What really happens is a clash of titans, in one hand you have a massive amount of companies (more and more every day) looking how they can be net-zero, not only because it is something good for the planet and the population in general, but also because the investors and consumers are every day more conscious about the power of choosing a “carbon neutral” product, service or investment, and this is generating a big push on that direction. In the other hand, we have also a considerable number of companies, some of them more “Energy Transition Ready” than others, offering a wide variety of solutions and technologies to tackle the issue. Still, and according our experience in the past 2 years, there is still a big question about what is the best way, what is the best technology, what is the best roadmap? Not easy to answer.
This, in part happens, because not all the available technologies are at the same level of “technology readiness” or TRL, and this is a quite important point. Let us explain better with a real life case. Let’s suppose for a minute that you are Susan, the General Manager of an utility company (that generates electric energy for certain Industry or city) with a thermal power plant where Susan has a gas turbine burning natural gas (pretty common example by the way). This is clearly an asset (the gas turbine generator) that produces CO2 emissions as products of the combustion. Then, in a very short period of time, the Board is asking Susan to prepare a plan to decarbonize the asset, because even having renewable energy available in the world, this specific power plant it’s necessary in order to provide back-up power, peak sheaving and grid frequency stability (very important in terms of renewable energy adoption). Doing some research, Susan and the staff contact a well-known consulting firm, some OEMs (Original Equipment Manufacturers, could be the company that designed and manufactured that specific turbine in the first place) and other technology providers, Susan starts putting on paper what could be the solutions and potential scenarios for the next Board meeting. (by the way, let’s suppose also that this time someone from Lazard asset management that is one of your major shareholders, it’s coming to the meeting, oh my goodness this is becoming serious really fast).
Soon, Susan discovers that this could be solved in mainly two ways, one is what we know as pre-combustion solutions (replacing the natural gas by Hydrogen for example) in such case this company changes the fuel, and the combustions products will not generate anymore carbon emissions (extreme simplification sorry). The other alternative is, post-combustion solutions (generally known as CCUS) in such case Susan keeps burning the natural gas that is cheap and available, but capturing the Carbon Emissions after the combustion happens in the turbine, and preferably doing something with that Carbon (purify, store, use as raw material for other process, etc, Susan is already calling an Synthetic Fuels company in Europe to explore the case). But Susan faces the complexity of the task, all these solutions, even if technically speaking are all feasible, there are not at the same level of TRL, and this brings time and cost implications.

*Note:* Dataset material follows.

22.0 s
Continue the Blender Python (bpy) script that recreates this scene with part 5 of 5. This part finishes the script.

For example, using Chill Ammonia Process (CAP) to capture the CO2 post-combustion it’s something well known (TRL 9, proven) already used several times and not that difficult to implement. Still, is not applicable for any case or situation. Replacing natural gas by green hydrogen (green hydrogen is the one we obtain using renewable energy sources to feed an electrolyzer that separates the hydrogen and oxygen from water, producing hydrogen) it is feasible because TRL should be 7 or 8 but the cost of the two solutions are quite different. Producing green hydrogen is, given or take, 3-4 times more expensive per ton than producing blue hydrogen (blue hydrogen is the one we obtain using natural gas as raw material, and separating the hydrogen and carbon producing hydrogen and capturing the carbon) and even more expensive than the natural gas as today prices (still, some analysis shows that green hydrogen will be cheaper than blue at 2030). In the other hand, applying a CCUS technology will still use natural gas but capturing the carbon emissions, with also some implications regarding the final destination of the Carbon, technology to use (yep, we don’t want to overcomplicate Susan’s life but there are different technologies each with pros and cons) or find the reservoir we will use to store that that carbon.

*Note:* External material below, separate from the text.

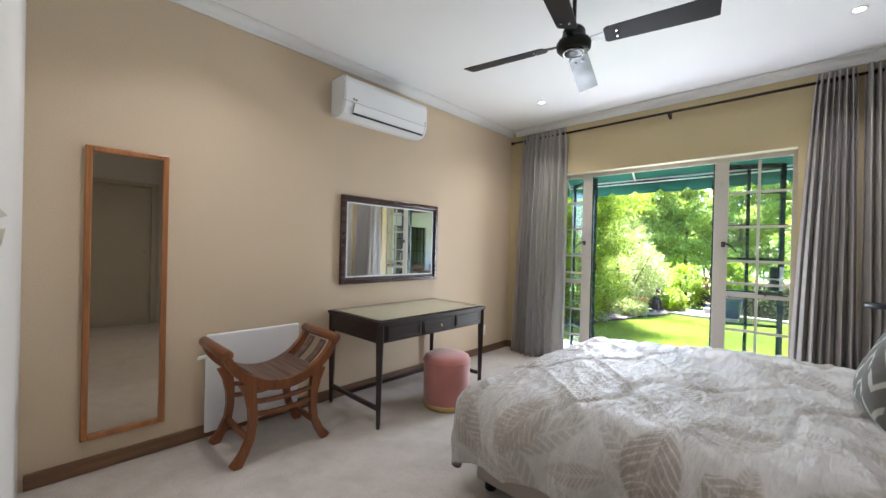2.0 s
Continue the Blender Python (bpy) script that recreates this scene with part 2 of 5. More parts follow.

And then, we have the economic situation, both technologies can be somehow compared in order to understand what is better (in terms of USD/ton of CO2e avoided for example). Coming back to our example of the thermal power plant, this is what Susan and her staff should do. This is not an easy task, because most of the times this will involve several technology and engineering companies, that each is trying or pushing to be the selected one. So all rest on your shoulders Susan, the person in charge of putting together the decarbonization plan for the Board. This is a complex, multivariable and multi-scenario analysis, that only few companies are assigning dedicated resources, making the task even more challenging or time consuming.

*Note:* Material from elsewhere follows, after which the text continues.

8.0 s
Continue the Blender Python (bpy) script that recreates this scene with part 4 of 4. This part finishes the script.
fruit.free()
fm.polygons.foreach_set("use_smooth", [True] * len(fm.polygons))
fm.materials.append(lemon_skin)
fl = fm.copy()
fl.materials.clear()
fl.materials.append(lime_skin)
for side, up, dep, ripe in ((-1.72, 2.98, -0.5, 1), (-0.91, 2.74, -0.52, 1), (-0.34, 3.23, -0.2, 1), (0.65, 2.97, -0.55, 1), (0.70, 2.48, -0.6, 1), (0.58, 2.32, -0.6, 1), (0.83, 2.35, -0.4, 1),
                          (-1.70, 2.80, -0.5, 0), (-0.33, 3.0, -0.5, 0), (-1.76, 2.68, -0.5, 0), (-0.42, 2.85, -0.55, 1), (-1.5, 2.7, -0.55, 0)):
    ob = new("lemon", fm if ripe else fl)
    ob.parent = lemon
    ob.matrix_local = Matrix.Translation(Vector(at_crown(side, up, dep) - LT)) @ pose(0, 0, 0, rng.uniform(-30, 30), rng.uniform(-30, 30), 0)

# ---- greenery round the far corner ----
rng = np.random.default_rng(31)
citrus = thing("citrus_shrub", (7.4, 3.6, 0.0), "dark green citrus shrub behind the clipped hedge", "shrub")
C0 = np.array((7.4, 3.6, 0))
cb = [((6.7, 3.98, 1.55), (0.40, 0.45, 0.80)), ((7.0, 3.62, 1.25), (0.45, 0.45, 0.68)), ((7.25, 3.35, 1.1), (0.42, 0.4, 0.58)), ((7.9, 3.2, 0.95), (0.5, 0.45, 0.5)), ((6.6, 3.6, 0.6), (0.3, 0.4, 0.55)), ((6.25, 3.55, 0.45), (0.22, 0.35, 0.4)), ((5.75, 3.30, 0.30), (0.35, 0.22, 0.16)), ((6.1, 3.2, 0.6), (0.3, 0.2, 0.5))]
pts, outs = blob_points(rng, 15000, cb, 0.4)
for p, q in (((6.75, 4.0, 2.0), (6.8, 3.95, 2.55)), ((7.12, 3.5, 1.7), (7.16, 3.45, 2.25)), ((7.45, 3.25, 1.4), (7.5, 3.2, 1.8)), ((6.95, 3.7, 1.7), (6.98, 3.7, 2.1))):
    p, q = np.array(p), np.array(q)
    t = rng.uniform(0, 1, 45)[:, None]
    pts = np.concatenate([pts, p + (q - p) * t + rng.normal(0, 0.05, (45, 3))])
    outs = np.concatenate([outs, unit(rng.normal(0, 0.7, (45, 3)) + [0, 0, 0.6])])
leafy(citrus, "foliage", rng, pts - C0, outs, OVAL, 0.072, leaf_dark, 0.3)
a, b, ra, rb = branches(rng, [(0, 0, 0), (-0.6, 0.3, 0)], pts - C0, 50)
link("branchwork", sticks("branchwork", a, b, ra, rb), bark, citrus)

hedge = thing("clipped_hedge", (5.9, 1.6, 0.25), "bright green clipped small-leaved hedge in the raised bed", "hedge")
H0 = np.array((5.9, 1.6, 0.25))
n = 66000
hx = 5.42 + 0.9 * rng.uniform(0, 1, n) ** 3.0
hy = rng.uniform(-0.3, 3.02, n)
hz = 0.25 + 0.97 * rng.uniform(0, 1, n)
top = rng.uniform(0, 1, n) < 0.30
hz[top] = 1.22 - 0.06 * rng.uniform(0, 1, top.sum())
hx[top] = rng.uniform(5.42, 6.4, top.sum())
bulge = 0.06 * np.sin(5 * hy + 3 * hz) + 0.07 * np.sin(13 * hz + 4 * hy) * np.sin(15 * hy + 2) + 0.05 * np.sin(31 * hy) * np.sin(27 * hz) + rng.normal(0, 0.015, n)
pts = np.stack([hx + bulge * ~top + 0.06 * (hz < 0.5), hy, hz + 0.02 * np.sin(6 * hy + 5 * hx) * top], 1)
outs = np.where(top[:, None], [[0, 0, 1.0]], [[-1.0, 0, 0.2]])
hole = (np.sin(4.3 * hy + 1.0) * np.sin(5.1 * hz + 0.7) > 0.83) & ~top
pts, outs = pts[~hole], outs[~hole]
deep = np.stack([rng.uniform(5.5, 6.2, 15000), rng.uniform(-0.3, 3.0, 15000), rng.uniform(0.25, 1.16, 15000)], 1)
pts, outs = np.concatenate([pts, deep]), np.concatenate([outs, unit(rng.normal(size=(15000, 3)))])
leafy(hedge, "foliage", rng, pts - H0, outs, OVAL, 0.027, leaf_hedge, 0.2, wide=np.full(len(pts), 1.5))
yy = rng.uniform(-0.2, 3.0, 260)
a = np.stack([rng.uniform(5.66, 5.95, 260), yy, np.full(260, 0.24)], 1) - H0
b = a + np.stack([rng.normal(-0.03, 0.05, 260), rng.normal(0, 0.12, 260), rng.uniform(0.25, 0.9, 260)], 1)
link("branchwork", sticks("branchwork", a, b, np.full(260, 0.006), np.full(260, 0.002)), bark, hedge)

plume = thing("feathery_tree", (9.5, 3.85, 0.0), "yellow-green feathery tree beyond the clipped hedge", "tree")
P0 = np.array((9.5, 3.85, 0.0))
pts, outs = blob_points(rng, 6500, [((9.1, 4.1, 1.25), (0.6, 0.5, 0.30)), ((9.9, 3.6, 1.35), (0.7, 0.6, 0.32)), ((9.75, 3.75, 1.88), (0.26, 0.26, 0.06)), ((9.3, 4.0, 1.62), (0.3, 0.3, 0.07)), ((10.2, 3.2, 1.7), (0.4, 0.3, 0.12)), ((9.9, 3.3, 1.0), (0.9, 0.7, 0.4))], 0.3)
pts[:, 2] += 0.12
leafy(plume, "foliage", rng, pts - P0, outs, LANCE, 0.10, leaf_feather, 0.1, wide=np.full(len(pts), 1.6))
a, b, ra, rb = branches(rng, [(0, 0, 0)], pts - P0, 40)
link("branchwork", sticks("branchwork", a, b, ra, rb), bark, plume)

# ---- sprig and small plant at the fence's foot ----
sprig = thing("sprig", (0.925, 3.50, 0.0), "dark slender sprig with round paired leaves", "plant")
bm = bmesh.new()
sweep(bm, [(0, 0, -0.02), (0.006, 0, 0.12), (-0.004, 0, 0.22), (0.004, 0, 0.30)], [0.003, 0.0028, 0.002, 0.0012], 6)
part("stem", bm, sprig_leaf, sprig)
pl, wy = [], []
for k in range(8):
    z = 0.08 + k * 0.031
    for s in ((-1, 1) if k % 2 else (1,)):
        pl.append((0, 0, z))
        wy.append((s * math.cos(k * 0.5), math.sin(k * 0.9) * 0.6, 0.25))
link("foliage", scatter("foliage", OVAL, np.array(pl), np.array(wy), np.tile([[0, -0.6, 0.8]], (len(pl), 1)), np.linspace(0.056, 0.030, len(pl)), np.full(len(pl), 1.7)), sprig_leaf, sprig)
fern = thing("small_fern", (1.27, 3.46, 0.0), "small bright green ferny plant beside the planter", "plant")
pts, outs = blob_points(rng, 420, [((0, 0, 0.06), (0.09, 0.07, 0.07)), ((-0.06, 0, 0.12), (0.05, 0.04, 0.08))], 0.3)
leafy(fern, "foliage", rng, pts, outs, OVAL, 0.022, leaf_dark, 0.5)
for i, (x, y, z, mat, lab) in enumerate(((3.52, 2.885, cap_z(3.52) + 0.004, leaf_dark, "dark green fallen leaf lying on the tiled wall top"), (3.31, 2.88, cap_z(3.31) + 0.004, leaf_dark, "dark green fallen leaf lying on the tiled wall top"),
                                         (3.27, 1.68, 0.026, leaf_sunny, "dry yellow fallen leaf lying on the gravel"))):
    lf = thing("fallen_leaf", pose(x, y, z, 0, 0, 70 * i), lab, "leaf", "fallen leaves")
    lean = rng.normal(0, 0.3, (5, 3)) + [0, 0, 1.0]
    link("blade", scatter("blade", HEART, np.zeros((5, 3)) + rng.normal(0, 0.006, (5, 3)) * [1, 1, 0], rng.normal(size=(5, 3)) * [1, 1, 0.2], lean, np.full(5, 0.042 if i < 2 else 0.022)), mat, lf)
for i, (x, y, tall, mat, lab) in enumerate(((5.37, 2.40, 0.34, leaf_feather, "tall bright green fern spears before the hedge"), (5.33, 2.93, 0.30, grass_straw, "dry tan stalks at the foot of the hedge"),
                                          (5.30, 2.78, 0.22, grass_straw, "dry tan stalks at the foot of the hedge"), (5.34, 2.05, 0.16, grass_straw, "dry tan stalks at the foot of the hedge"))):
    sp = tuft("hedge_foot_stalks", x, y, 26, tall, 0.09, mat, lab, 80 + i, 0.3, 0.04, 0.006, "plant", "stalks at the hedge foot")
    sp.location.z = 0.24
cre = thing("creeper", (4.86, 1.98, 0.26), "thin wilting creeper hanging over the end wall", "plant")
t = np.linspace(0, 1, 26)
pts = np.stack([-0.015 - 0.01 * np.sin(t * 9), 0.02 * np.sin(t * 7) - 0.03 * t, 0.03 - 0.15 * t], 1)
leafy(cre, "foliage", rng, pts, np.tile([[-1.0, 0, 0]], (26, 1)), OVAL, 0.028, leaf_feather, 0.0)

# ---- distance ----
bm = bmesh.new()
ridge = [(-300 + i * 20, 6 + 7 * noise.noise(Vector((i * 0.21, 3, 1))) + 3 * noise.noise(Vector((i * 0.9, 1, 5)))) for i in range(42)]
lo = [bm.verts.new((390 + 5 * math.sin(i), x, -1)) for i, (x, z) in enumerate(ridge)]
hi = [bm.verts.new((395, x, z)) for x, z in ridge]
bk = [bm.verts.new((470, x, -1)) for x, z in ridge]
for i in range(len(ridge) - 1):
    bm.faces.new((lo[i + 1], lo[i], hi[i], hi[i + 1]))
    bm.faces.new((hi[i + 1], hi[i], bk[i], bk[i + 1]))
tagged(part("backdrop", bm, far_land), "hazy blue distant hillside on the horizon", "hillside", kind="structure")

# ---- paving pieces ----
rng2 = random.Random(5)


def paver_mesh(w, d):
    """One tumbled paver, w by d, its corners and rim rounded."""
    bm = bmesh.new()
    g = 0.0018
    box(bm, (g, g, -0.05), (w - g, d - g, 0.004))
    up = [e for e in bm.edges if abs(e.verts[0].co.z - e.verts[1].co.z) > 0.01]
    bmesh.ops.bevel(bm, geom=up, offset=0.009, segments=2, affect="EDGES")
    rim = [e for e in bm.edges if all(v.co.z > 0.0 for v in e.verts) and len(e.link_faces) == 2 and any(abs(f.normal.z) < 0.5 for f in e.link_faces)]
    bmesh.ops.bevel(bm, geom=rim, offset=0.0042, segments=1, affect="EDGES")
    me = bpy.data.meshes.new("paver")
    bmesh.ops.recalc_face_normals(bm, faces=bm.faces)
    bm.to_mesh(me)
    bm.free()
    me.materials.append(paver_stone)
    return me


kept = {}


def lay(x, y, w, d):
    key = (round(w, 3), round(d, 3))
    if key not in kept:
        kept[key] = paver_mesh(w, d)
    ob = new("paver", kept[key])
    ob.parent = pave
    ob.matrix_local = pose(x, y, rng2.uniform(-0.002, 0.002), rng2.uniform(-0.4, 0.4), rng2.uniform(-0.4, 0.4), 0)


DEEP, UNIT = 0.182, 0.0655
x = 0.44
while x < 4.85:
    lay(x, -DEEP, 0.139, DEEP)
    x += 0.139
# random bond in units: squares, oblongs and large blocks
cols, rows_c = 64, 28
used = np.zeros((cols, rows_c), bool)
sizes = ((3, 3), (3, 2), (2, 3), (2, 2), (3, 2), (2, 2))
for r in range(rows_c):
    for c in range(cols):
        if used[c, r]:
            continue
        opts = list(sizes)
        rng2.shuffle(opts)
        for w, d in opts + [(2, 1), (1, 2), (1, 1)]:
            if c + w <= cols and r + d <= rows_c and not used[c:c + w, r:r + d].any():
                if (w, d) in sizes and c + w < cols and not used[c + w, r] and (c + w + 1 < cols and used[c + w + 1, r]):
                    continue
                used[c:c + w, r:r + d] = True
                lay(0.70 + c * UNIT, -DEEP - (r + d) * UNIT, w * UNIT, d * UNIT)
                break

Finally, after several months of hard work, Susan has something to present in the next Board meeting. But, in order to add another layer of complexity, the Board is asking Susan before the meeting to think this decarbonization plan economically self-sustainable, or profitable if possible. As we saw the cost of wind energy and solar PV decrease year over year with deeper worldwide adoption, making them more competitive vs thermal power plants, and in some cases (according oath recent study) even including battery energy storage (to equally compare apples to apples, as the availability of the wind or solar is not the same than a thermal power plant) we are sure that we will see decreasing big time the cost of electroayzers and hydrogen in general soon as well as other CCUS technologies. This will make a huge impact on decarbonization plans and roadmaps during the next 5 years. There are also technologies that could be more effective and cheap than current ones, but are still at TRL 4 or 5, so will need 2-5 years with the right funding to reach TRL 9.
And, this is the complexity of the decarbonization journey we were mentioning at the beginning of the article and after several months Susan and the staff also realized, because we have different roles to play. This company of the example, eventually can implement solutions today that are costly (and let us be clear, most of the solutions to decarbonize, other than offsetting, will take 1 or 2 years from design to construction even using technology at TRL 9 so better start early) and most probably not even break-even, but they will be doing something impacting about climate change. This early adoption they could do will also promote the use of these technologies and help to decrease the cost by increasing the scale (let us call it the active role). They can keep analyzing potential solutions and screening them until the point, that are self-sustainable in terms of cost, as happened with the renewable energy in some countries without subsidizes (let us call it the “wait and see” role). They can use (or push for it) economic incentives like tax-reductions, advanced amortization, carbon taxes, carbon bonds and subsidizes to speed up this process, or a combination of the different options. Finally, they can do nothing, not doing any research or analysis and waiting that magically the issue will be solve somehow (let us call it the sleeping role). In our example, Susan was finally able to find a specific consulting firm that helped her and the team to build a solid decarbonization plan using different available technologies, leveraging the experience of the OEM in the energy transition, wrapping all with carbon bonds and green financing and finally got the FID to move ahead in 2024 with the commitment of her main customers, to pay a higher energy and service tariff for a net-zero solution from 2024 and beyond, well done Susan!